The listing below is the input. Say how many of its lines contain "that", giving the number alone.
— START OF RECORDS SHOWN —
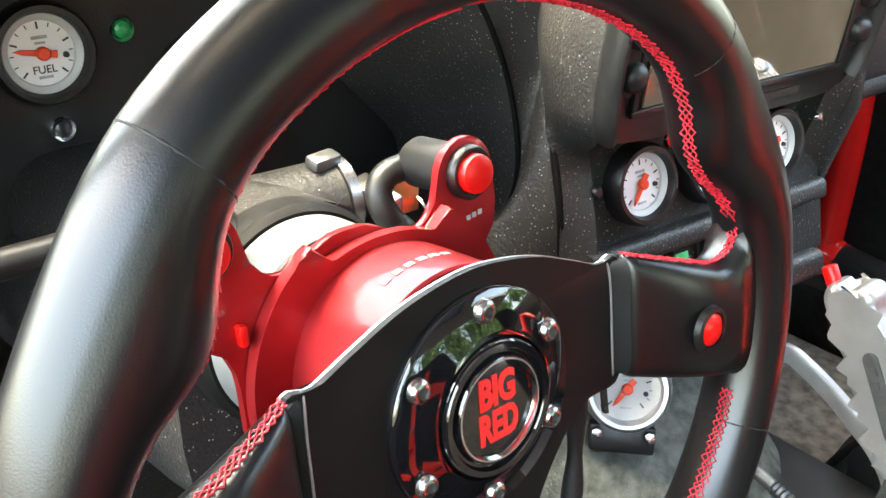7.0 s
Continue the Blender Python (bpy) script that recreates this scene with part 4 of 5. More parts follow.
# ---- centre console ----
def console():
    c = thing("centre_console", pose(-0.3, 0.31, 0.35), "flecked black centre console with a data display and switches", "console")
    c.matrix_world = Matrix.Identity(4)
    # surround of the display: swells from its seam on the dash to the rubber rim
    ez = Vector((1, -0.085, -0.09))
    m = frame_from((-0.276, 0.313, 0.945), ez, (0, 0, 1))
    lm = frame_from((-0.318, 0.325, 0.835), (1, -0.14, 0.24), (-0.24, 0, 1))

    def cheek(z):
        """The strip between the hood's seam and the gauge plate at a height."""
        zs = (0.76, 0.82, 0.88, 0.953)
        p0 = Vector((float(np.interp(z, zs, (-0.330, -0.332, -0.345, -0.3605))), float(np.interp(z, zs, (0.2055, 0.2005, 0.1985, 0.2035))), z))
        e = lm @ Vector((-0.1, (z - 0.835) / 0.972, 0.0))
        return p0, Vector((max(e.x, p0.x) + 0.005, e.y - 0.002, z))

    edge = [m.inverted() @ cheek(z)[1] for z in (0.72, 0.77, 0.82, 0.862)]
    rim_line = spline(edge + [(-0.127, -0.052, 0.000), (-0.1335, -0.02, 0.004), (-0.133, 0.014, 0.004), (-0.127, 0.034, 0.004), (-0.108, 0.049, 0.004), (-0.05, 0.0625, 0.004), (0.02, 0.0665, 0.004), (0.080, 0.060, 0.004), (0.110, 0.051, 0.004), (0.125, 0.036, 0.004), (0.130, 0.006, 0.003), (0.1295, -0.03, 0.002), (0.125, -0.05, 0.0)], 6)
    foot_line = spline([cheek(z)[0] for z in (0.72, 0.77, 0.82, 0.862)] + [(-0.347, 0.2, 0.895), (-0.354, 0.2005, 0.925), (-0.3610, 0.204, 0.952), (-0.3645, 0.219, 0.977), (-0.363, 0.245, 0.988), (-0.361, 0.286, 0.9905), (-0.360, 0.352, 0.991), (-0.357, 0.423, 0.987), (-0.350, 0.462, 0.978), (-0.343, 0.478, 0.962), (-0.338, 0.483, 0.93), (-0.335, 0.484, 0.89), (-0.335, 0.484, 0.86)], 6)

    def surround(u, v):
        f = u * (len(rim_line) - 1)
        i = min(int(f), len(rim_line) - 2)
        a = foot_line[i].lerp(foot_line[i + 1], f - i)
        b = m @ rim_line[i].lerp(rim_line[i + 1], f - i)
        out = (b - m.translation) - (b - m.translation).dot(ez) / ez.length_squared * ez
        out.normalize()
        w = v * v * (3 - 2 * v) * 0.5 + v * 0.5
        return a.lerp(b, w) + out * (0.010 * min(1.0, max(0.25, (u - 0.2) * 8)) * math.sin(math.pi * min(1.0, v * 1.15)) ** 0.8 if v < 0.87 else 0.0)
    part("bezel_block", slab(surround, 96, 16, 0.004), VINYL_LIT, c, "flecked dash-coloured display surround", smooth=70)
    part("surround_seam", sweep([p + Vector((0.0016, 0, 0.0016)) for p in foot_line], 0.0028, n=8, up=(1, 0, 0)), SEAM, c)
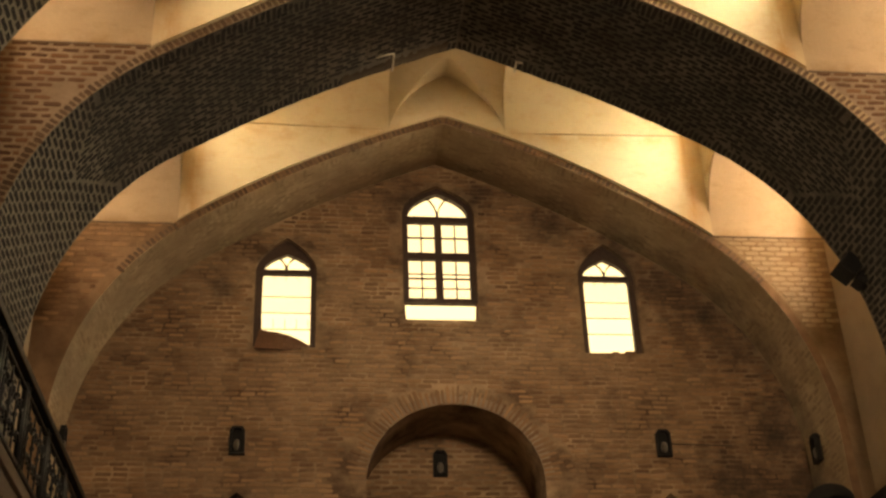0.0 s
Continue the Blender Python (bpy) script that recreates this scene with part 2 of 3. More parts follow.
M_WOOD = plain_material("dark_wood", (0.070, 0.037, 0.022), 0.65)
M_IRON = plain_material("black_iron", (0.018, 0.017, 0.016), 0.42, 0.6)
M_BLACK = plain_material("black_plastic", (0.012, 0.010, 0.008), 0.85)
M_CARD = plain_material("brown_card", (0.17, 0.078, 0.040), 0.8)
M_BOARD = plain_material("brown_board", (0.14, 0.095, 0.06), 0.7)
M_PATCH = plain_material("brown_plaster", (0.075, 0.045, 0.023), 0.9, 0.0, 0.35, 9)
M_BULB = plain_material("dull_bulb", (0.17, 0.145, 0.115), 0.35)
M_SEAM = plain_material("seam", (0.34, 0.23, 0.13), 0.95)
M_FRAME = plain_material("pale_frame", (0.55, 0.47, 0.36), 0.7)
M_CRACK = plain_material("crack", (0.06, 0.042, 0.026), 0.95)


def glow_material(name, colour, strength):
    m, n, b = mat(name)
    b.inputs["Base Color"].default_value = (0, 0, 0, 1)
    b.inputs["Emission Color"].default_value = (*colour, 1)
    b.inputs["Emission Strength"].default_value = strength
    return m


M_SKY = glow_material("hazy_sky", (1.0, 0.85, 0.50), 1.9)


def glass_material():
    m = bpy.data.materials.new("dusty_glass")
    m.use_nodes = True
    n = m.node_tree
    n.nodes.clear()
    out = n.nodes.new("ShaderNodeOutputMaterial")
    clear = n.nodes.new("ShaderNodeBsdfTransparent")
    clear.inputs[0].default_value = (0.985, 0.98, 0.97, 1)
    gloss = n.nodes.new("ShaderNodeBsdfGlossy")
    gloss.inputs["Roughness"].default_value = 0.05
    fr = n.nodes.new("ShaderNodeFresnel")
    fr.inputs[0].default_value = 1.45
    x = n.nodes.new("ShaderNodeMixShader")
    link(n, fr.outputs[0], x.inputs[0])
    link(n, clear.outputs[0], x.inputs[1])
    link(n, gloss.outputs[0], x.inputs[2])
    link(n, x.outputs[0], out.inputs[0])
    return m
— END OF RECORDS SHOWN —
• **SOLUTION FOR THIS PROBLEM**: 2